Новая светская элита, способная оценить новую живопись, формируется во второй половине 90-х годов; в это время, главным образом среди жен нуворишей, возникает светская мода на этюдных Коровина и Серова (этому способствует и признание на Всемирной выставке 1900 года). Коровин, добившись популярности, ставит этюдную технику на конвейер (после 1900 года он как художник становится все менее интересен). Серов — пытается создать новое искусство.
Альбомная культура. Петербург
Художники, противостоящие в Петербурге как новому передвижничеству с его серьезностью и социальной ангажированностью, так и передвижничеству вообще, группируются на этот раз не вокруг Академии художеств, а вокруг частного, дружеского кружка Александра Бенуа. Этот кружок, состоявший первоначально из самого Бенуа и Вальтера Нувеля, а затем Константина Сомова, Дмитрия Философова, Григория Калина, Льва Бакста, сложившийся еще в гимназии Мая и существовавший после 1890 года, уже во время учебы бывших гимназистов в университете, как общество самообразования (под названием «Невские пиквикианцы»), немного напоминает ранний «Арзамас», породивший столетием раньше пушкинскую «литературную аристократию».
В России с ее «демократической» массовой культурой, господствующей со времен Булгарина, а затем Чернышевского, сам факт возникновения культурной аристократии — и сами принципы ее формирования — представляет собой любопытное явление. Здесь важно не происхождение (хотя многие члены кружка Бенуа принадлежали к «золотой молодежи», были детьми профессоров и академиков, это вовсе не считалось обязательным); аристократическим был общий уровень знаний, а впоследствии характер вкусов, культурных предпочтений.
В кружке Бенуа формируется еще один новый для России тип художника «с библиотекой иностранных книг, с буржуазной роялью в любовно выисканной обстановке, со знанием языков, концертами, европейской внешностью»[851]. Короткое описание Николая Радлова, вышедшего из почти такой же среды, содержит упоминание почти всех важных характеристик этого нового художника. Рояль и концерты здесь особенно важны. У этого нового художника-меломана — или просто эстета-меломана — с самого начала явно ощущается предпочтение музыки (как сферы «чистого искусства») перед журнальной беллетристикой и публицистикой (пространством «идеологии» и «политики»). Предпочтение музыкального театра (особенно балета[852]) драматическому важно по той же причине.
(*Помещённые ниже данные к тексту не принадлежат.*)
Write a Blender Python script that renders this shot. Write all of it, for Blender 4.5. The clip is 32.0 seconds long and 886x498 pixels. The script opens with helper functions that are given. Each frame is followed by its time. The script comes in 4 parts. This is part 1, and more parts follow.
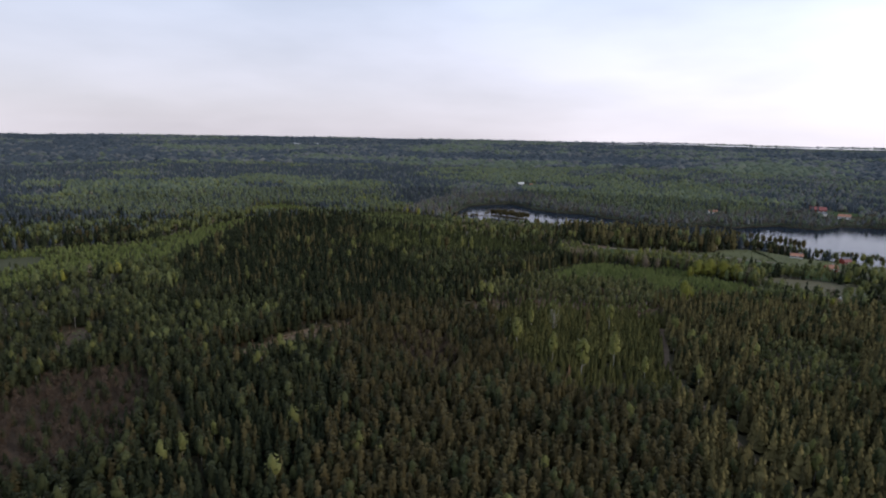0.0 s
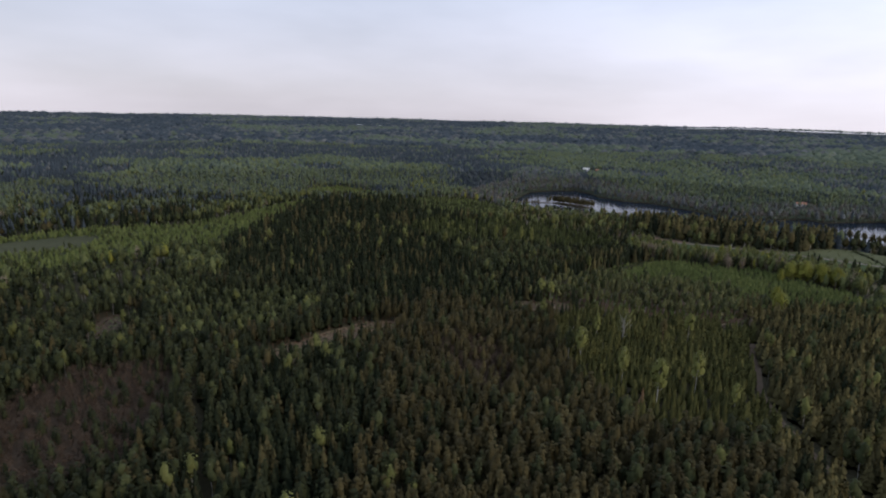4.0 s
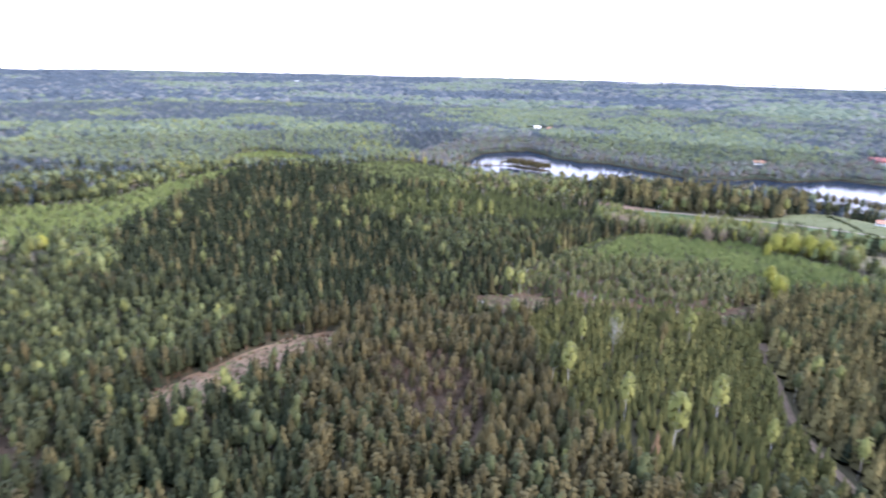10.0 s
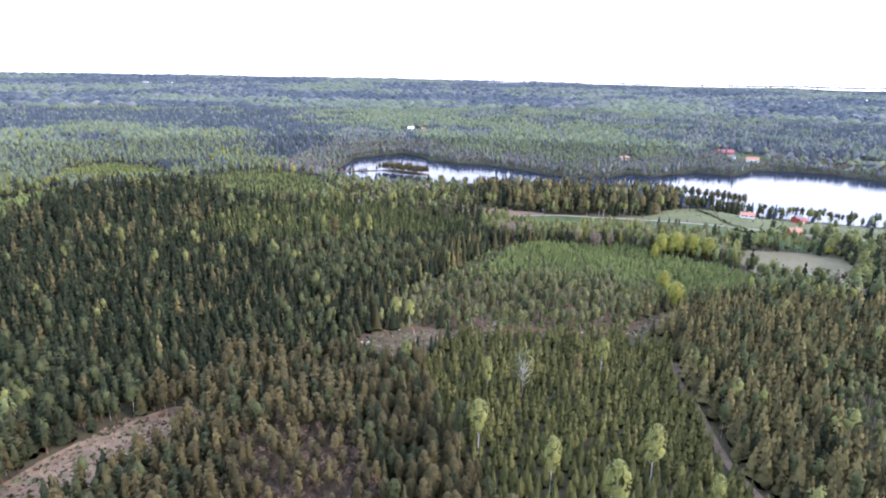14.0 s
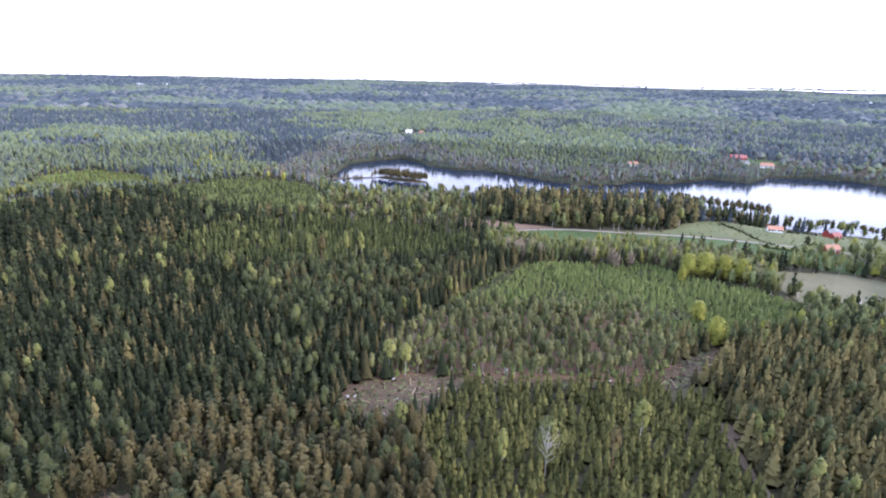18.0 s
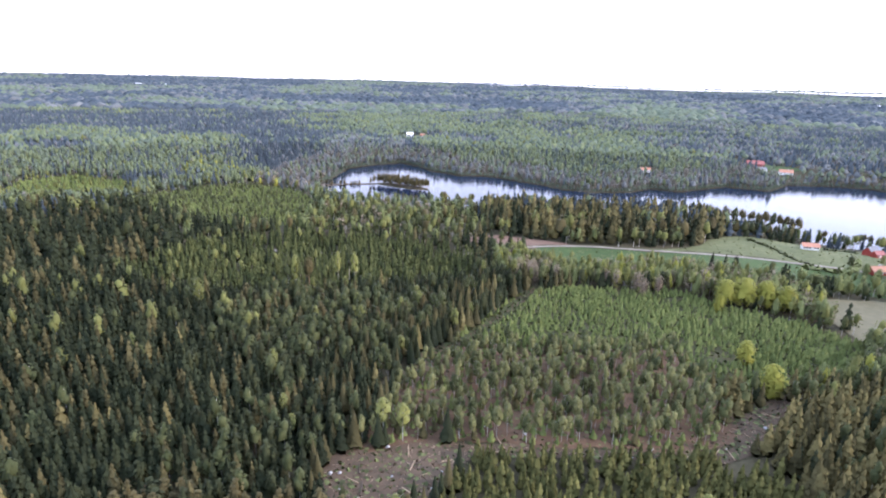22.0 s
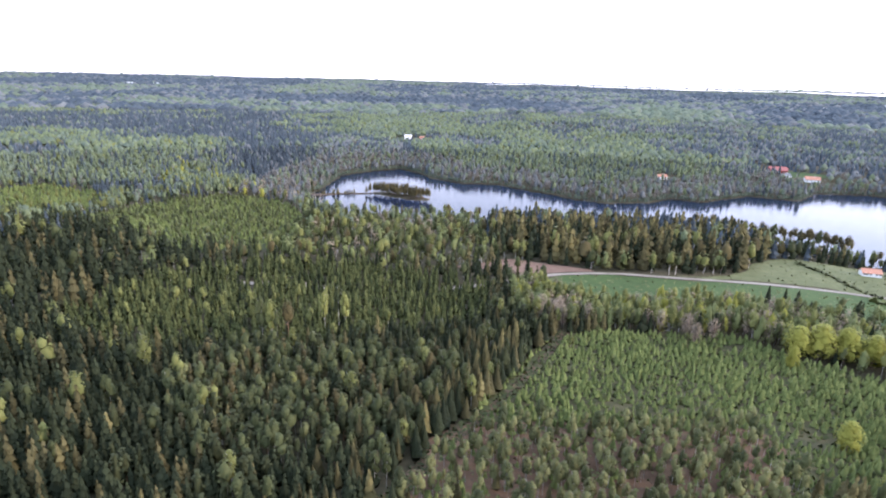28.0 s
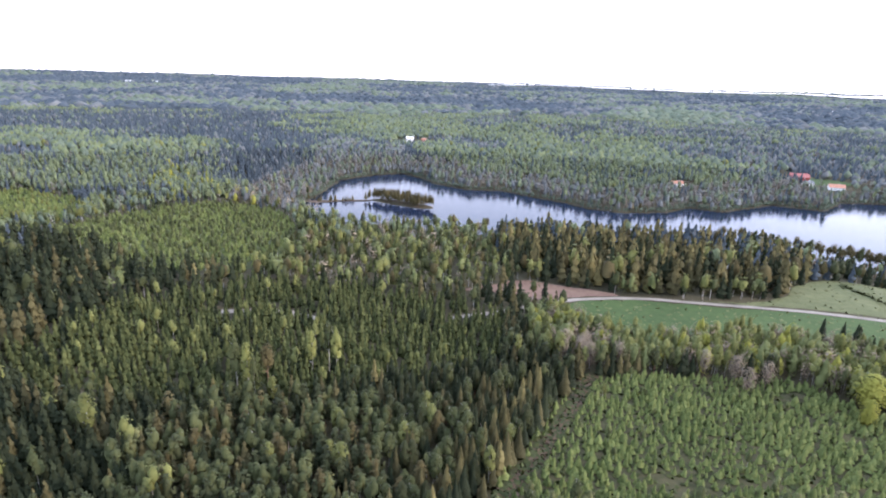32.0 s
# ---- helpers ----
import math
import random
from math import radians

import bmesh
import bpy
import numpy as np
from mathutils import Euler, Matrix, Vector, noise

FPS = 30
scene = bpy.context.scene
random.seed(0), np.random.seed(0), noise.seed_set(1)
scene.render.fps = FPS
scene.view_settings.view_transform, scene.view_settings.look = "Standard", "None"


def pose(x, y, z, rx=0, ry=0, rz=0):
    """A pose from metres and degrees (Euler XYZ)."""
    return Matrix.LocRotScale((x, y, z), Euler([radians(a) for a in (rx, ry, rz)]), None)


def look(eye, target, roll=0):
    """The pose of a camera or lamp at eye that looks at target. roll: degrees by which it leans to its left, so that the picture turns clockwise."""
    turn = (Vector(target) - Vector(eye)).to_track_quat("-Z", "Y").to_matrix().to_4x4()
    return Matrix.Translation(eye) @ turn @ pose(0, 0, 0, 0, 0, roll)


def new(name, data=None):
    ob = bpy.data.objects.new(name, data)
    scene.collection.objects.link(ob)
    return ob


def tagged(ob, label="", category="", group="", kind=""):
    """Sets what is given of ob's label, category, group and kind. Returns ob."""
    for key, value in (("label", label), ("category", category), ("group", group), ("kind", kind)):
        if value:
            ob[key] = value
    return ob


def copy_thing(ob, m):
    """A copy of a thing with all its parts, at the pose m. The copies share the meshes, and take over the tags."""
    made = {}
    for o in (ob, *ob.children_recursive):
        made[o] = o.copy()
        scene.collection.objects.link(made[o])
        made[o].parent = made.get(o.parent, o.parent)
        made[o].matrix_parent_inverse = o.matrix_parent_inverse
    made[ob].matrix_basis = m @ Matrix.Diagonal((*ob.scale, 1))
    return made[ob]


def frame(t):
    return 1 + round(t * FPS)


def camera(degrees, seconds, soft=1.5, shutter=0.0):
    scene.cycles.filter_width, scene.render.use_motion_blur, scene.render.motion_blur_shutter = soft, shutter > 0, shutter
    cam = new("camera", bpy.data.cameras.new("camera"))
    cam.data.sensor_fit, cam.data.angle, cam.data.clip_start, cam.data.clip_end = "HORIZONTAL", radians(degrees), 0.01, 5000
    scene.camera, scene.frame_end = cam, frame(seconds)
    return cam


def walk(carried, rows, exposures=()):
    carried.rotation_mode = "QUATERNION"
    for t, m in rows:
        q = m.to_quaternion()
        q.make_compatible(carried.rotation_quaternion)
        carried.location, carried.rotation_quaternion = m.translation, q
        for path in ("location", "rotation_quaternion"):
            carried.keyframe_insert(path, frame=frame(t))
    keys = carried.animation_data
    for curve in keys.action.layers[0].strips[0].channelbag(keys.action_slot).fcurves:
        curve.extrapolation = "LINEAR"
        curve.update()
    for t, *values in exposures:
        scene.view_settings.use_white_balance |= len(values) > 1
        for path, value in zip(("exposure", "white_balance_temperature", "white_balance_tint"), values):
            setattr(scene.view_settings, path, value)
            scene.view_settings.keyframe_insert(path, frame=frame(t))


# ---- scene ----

from mathutils import geometry

cam = camera(75.51, 32.0, soft=2.0, shutter=0.3)
PATH = [
    (0, (34.83, -176.42, 111.29), (12.75, -80.81, 92.02), 1.11),
    (0.5, (34.87, -173.27, 110.86), (11.43, -77.92, 91.89), 1.36),
    (1, (34.53, -170.02, 110.48), (10.15, -74.88, 91.65), 1.56),
    (1.5, (33.81, -166.71, 110.16), (8.35, -71.83, 91.46), 1.77),
    (2, (32.97, -163.03, 110.10), (6.34, -68.49, 91.32), 1.88),
    (2.5, (32.13, -158.92, 110.10), (3.99, -64.31, 94.07), 1.89),
    (3, (31.04, -154.59, 110.10), (1.30, -60.18, 95.88), 1.85),
    (3.5, (29.99, -150.08, 110.36), (-0.77, -57.10, 90.14), 1.83),
    (4, (28.93, -145.44, 110.66), (-2.79, -53.29, 88.25), 1.57),
    (4.5, (27.47, -141.15, 110.48), (-4.63, -50.31, 83.69), 1.71),
    (6.5, (20.75, -123.24, 110.88), (-13.37, -34.03, 81.26), 1.46),
    (7, (19.04, -118.32, 110.89), (-15.37, -29.20, 81.34), 1.38),
    (7.5, (17.35, -113.37, 110.87), (-17.22, -24.32, 81.31), 1.39),
    (8, (15.63, -108.39, 110.88), (-18.94, -19.31, 81.39), 1.38),
    (8.5, (14.09, -103.57, 110.72), (-20.54, -14.47, 81.35), 1.36),
    (9, (12.59, -98.84, 110.58), (-22.12, -9.75, 81.30), 1.33),
    (9.5, (10.85, -93.94, 110.65), (-23.93, -4.85, 81.46), 1.43),
    (10, (9.42, -89.29, 110.39), (-12.81, 3.72, 81.16), 1.41),
    (10.5, (7.90, -84.38, 110.29), (6.63, 11.26, 81.12), 0.84),
    (11, (6.77, -79.36, 110.28), (5.40, 16.32, 81.25), 0.91),
    (11.5, (6.04, -74.30, 110.15), (4.66, 21.42, 81.26), 0.99),
    (12, (5.25, -69.21, 110.04), (3.78, 26.57, 81.34), 1.11),
    (12.5, (4.60, -64.30, 110.09), (2.71, 31.50, 81.50), 1.16),
    (13, (3.98, -59.41, 110.17), (2.04, 36.39, 81.56), 1.24),
    (13.5, (3.46, -54.17, 110.37), (1.64, 41.59, 81.60), 1.19),
    (14, (3.02, -49.21, 110.47), (1.34, 46.53, 81.63), 1.13),
    (14.5, (2.64, -44.36, 110.67), (1.02, 51.35, 81.76), 1.06),
    (16.5, (1.78, -23.76, 109.97), (0.01, 72.09, 81.53), 1.23),
    (17, (1.41, -19.15, 109.82), (-0.42, 76.72, 81.44), 1.22),
    (17.5, (1.09, -14.44, 109.90), (-0.53, 81.40, 81.41), 1.20),
    (18, (0.75, -9.73, 109.98), (-0.65, 86.11, 81.46), 1.18),
    (18.5, (0.42, -4.88, 109.93), (-0.97, 90.93, 81.34), 1.17),
    (19, (0.06, -0.02, 109.99), (-1.32, 95.80, 81.41), 1.20),
    (19.5, (0.01, 4.71, 110.15), (-1.44, 100.55, 81.64), 1.23),
    (20, (-0.14, 9.48, 110.32), (-1.55, 105.31, 81.79), 1.26),
    (20.5, (-0.47, 14.25, 110.30), (-1.77, 110.10, 81.82), 1.32),
    (21, (-0.75, 18.97, 110.23), (-2.25, 114.86, 81.88), 1.39),
    (21.5, (-1.22, 23.52, 110.25), (-2.74, 119.41, 81.93), 1.42),
    (22, (-1.62, 27.98, 110.22), (-3.14, 123.85, 81.80), 1.43),
    (22.5, (-2.06, 32.34, 110.28), (-3.63, 128.17, 81.74), 1.29),
    (23, (-2.56, 36.92, 110.46), (-4.06, 132.72, 81.83), 1.22),
    (23.5, (-3.05, 41.46, 110.58), (-4.50, 137.27, 81.99), 1.24),
    (24, (-3.63, 45.94, 110.71), (-4.95, 141.78, 82.19), 1.28),
    (24.5, (-4.19, 50.23, 110.97), (-5.28, 146.04, 82.36), 1.36),
    (25, (-4.70, 54.40, 111.11), (-5.55, 150.20, 82.45), 1.36),
    (25.5, (-5.26, 58.71, 111.18), (-5.97, 154.53, 82.56), 1.41),
    (26, (-5.78, 63.04, 111.20), (-6.50, 158.88, 82.67), 1.52),
    (26.5, (-6.18, 67.57, 111.07), (-7.05, 163.44, 82.62), 1.53),
    (28.5, (-8.44, 84.70, 111.20), (-9.44, 180.52, 82.58), 1.48),
    (29, (-8.84, 89.39, 111.23), (-9.62, 185.19, 82.55), 1.47),
    (29.5, (-9.39, 93.71, 111.12), (-9.94, 189.54, 82.52), 1.58),
    (30, (-9.88, 98.21, 111.04), (-10.33, 194.03, 82.43), 1.73),
    (30.5, (-10.26, 102.49, 111.03), (-11.12, 198.33, 82.51), 1.70),
    (31, (-10.69, 106.90, 111.09), (-11.69, 202.73, 82.52), 1.69),
    (31.5, (-11.08, 111.47, 111.20), (-12.13, 207.31, 82.67), 1.73),
    (32, (-11.53, 116.01, 111.21), (-12.65, 211.84, 82.65), 1.80),
]
EXPOSURES = [(0, -1.52, 6300, 13), (2, -1.52, 6300, 13), (3, -1.66, 6300, 13), (4.5, -1.50, 6300, 13), (6.5, 0.90, 5780, 22), (7.5, 0.87, 5780, 22), (9.5, 0.79, 5780, 22), (11, 0.76, 5780, 22),
             (14, 0.60, 5780, 22), (20, 0.47, 5880, 21), (32, 0.38, 6080, 19)]
walk(cam, [(t, look(eye, target, roll)) for t, eye, target, roll in PATH], EXPOSURES)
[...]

Библиотека иностранных книг — не русских, а именно иностранных[853], то есть никак не касающихся надоевших «вечных проблем» русской жизни, — тоже принципиально отличает нового художника. Может быть, в этой библиотеке преобладают легкомысленные французские романы XVIII века или, может быть, альбомы и книги по истории классического искусства[854] — но в любом случае это не Чернышевский.